Both Kirkwood and O’Connor nodded their agreement.
“We not only have prisoners who await trial mixed with convicted inmates,” Schuller said, and then leaned over his desk and whispered, “we have Marines locked in this brig who have not even been formally charged with a crime! At least a dozen of them right now, and more coming each day. One or two at a time. They pissed off a captain, major, or colonel, and he ships them to Freedom Hill, using our prison facility like a correctional custody platoon or motivation squad in boot camp. No charge sheet. At his discretion, the commander just locks them in jail. They may have mouthed off, embarrassed the command, or failed to show up for chow on time. Maybe they just pissed in the wrong shitter. Who knows?
“These no-trial Marines get slammed in jail for the flimsiest of reasons, and then their units move on without them. They send no one to visit these men. No one to counsel them, or see if they need anything. No one to offer them any sense of hope. The troops call it getting shit-canned.
“In my opinion, these are innocent men inappropriately incarcerated at this level, and abandoned. They were basically branded as shitbirds by their units, and got dumped here because most of our line officers have the decency not to poison anyone else’s unit with what they consider human waste. All I can do is turn the key and try to keep them warehoused until they get flushed on down the pipe. Yeah, I have convicts mixed with pretrial confinees. I also have no-trial confinees mixed with them, too. What about these men? You going to stand up for them?”
“Eventually they have to get a charge sheet,” Kirkwood started to say and then Schuller stopped him in midsentence.
“I have a Marine private first class here who we’ve had locked in general population for more than six months,” Schuller said and slammed his hand on his desk. “He’s due to rotate! He’s supposed to go home and get out of the Marine Corps in a couple of weeks. He’s never been charged! His unit forgot him.”
“What are you going to do?” O’Connor asked, narrowing his eyebrows and feeling his heart pound as anger surged in his chest.
“I’m going to let him out, and ship him over to headquarters battalion at Third Marine Division with a letter signed by my boss, Lieutenant Colonel Webster, stating that the Marine has finished his tour in Vietnam and is due to go home and be released from active duty,” Schuller said, and then blew out a deep breath.

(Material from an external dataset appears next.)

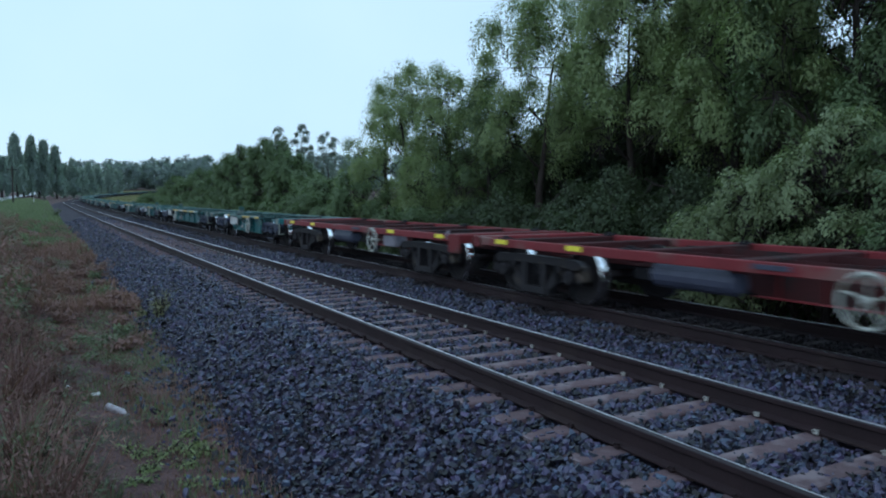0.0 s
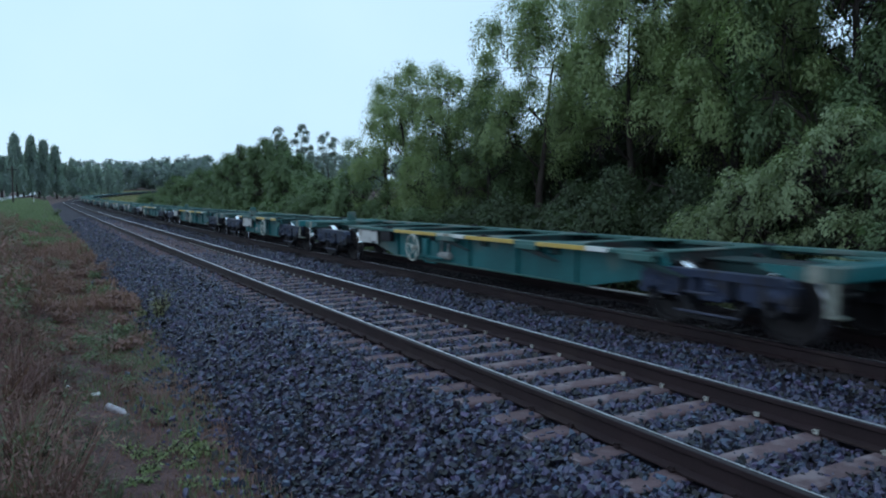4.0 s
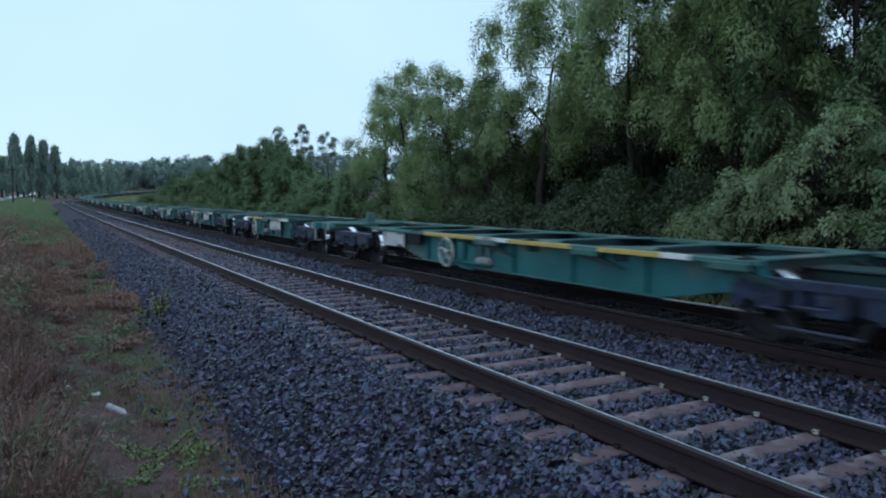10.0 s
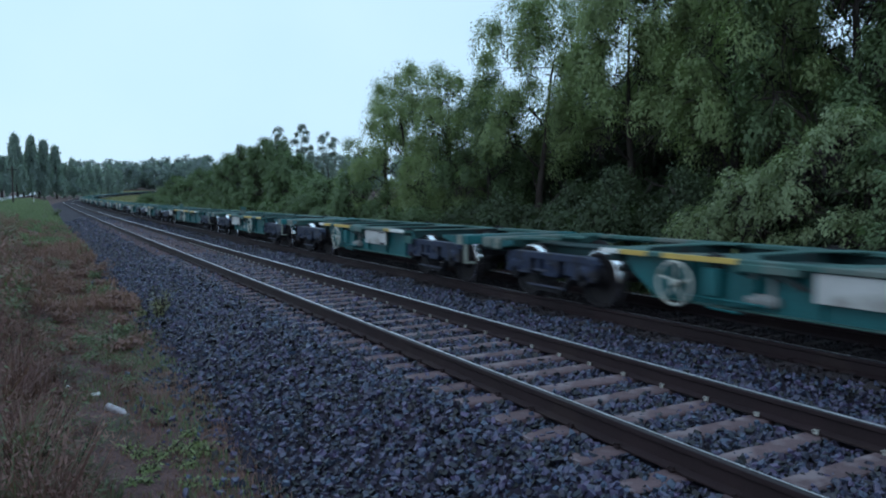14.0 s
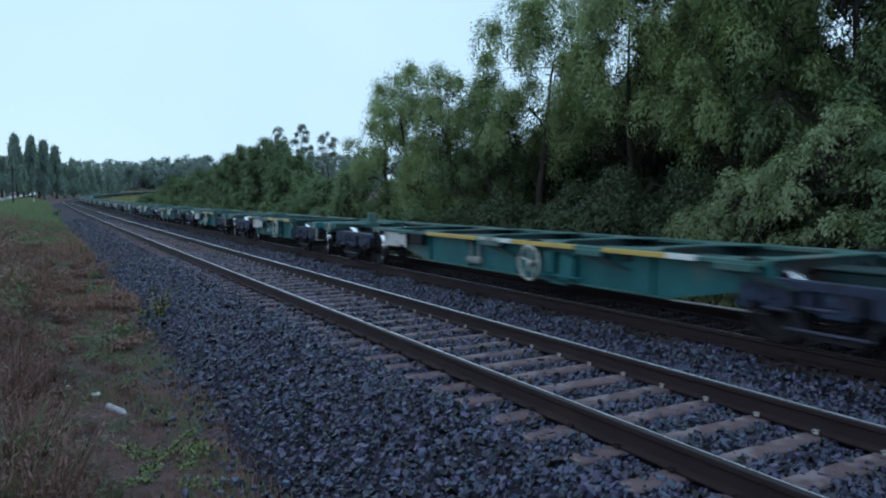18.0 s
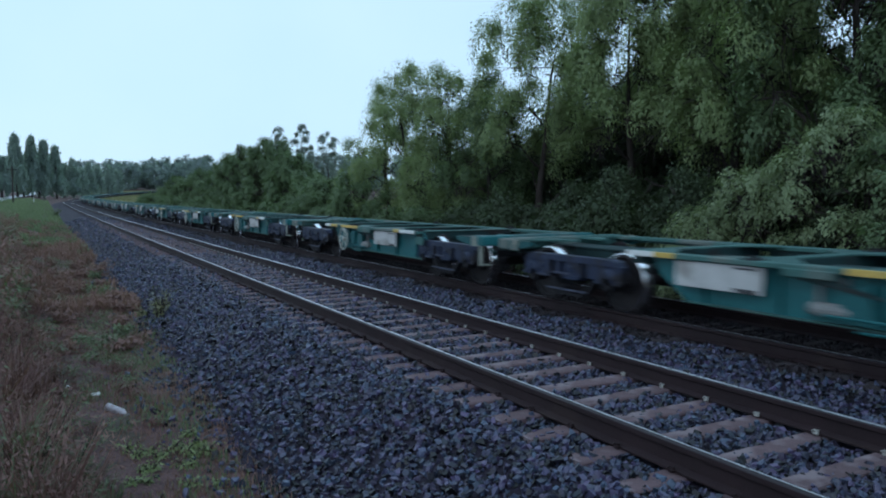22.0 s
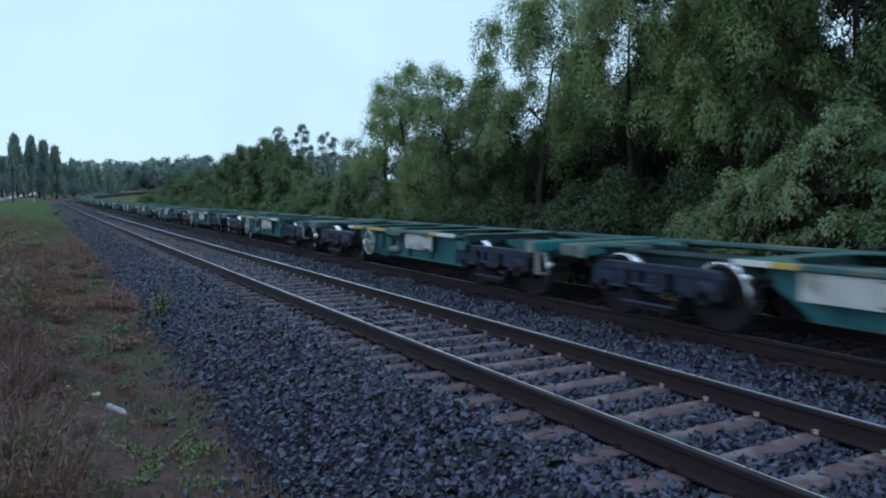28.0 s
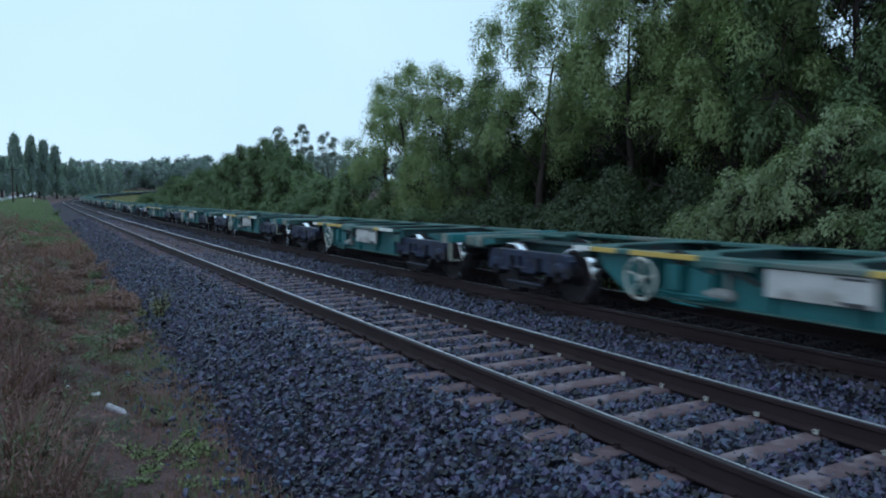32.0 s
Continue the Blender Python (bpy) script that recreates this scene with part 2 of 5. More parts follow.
def rise(y):
    """How the country climbs with the distance."""
    return 3.3e-5 * max(y, 0.0) ** 2 if y < 400 else 5.28 + 0.0264 * (y - 400) - 1e-5 * (y - 400) ** 2


def line_at(s, x):
    """Place and heading (radians to the right) on a track whose straight part lies at x, s metres along the base line at x = 0."""
    if s <= BEND_Y:
        return x, s, rise(s), 0.0
    a = (s - BEND_Y) / BEND_R
    r = BEND_R - x
    return BEND_R - r * math.cos(a), BEND_Y + r * math.sin(a), rise(s), a


def sweep(profile, stops, close=False):
    """A strip along the tracks with a cross-section of (x, z)."""
    sh, n = Shape(), len(profile)
    for s in stops:
        for x, z in profile:
            px, py, pz, a = line_at(s, x)
            sh.v.append((px, py, pz + z))
    m = n if close else n - 1
    for i in range(len(stops) - 1):
        for k in range(m):
            sh.f.append((i * n + k, i * n + (k + 1) % n, (i + 1) * n + (k + 1) % n, (i + 1) * n + k))
    return sh


STOPS = [-40 + 2.0 * i for i in range(35)] + [30 + 5.0 * i for i in range(24)] + [150 + 8.0 * i for i in range(66)]
# ---- ground ----


def ground_z(x, y):
    """Height of the natural ground."""
    z = -0.58 + rise(y)
    if x < 0.4:
        z += 0.62 * min(1.0, max(0.0, (0.35 - x) / 2.2)) ** 1.2
    if x > 11:
        z -= 0.25 * min(1.0, (x - 11) / 3)
    d = math.hypot(x, y)
    return z + 0.10 * noise.noise((x * 0.35, y * 0.35, 0.0)) * min(1, d / 10) + 0.03 * noise.noise((x * 1.7, y * 1.7, 3.0))


def grid_ground():
    xs = [-3000, -1500, -700, -350, -180, -100, -60, -40, -28] + [-20 + 0.8 * i for i in range(51)] + [24, 30, 40, 60, 100, 180, 300, 500, 900, 1600, 3000]
    ys = [-400, -150, -60, -30, -15] + [-8 + 0.8 * i for i in range(60)] + [44, 50, 58, 68, 80, 95, 115, 140, 170, 200, 240, 290, 340, 400, 480, 580, 700, 900, 1300, 2000, 3000]
    sh = Shape()
    for y in ys:
        for x in xs:
            px, py = x, y
            sh.v.append((px, py, ground_z(px, py) if -20 <= x <= 24 else -0.4 + rise(y)))
    n = len(xs)
    for j in range(len(ys) - 1):
        for i in range(n - 1):
            sh.f.append((j * n + i, j * n + i + 1, (j + 1) * n + i + 1, (j + 1) * n + i))
    return sh.mesh("ground", M_DIRT, smooth=True)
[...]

“Think it will work? Shouldn’t he have some kind of orders?” Kirkwood asked, now feeling a sense of the frustration that Schuller lived with daily.
“He’s a nonrate Marine,” Schuller shrugged, and took a drink of coffee. “Lucky for him the battalion can cut orders to Pendleton for the kid and assign him to RELAD. They’ll have to fish out his service record book, if they can find it, or just rebuild a new one once he gets to Pendleton. I think the officer who sent him here long ago rotated. The poor kid will wind up in limbo at RELAD until the personnel division at headquarters Marine Corps ferrets out some paperwork on him and documents his release date. But that’s a damned sight better than rotting in this brig.”
“How can this happen?” O’Connor sighed, and slouched down in his chair.
“The freewheeling way commanders can arbitrarily toss these kids around, with little to no accountability to higher authority,” Schuller said, leaning his elbows on his desk. “Field commanders do what works, bend the rules, break them, make them up as they go along. We’re at war, and units do what they have to do to succeed with their missions. I understand it, but I don’t like it. It’s a throwback to the almighty ship’s captain, when we operated on the rocks and shoals system. Still alive and well. Like a jungle rules basketball game. Only we gamble with lives and play for keeps.”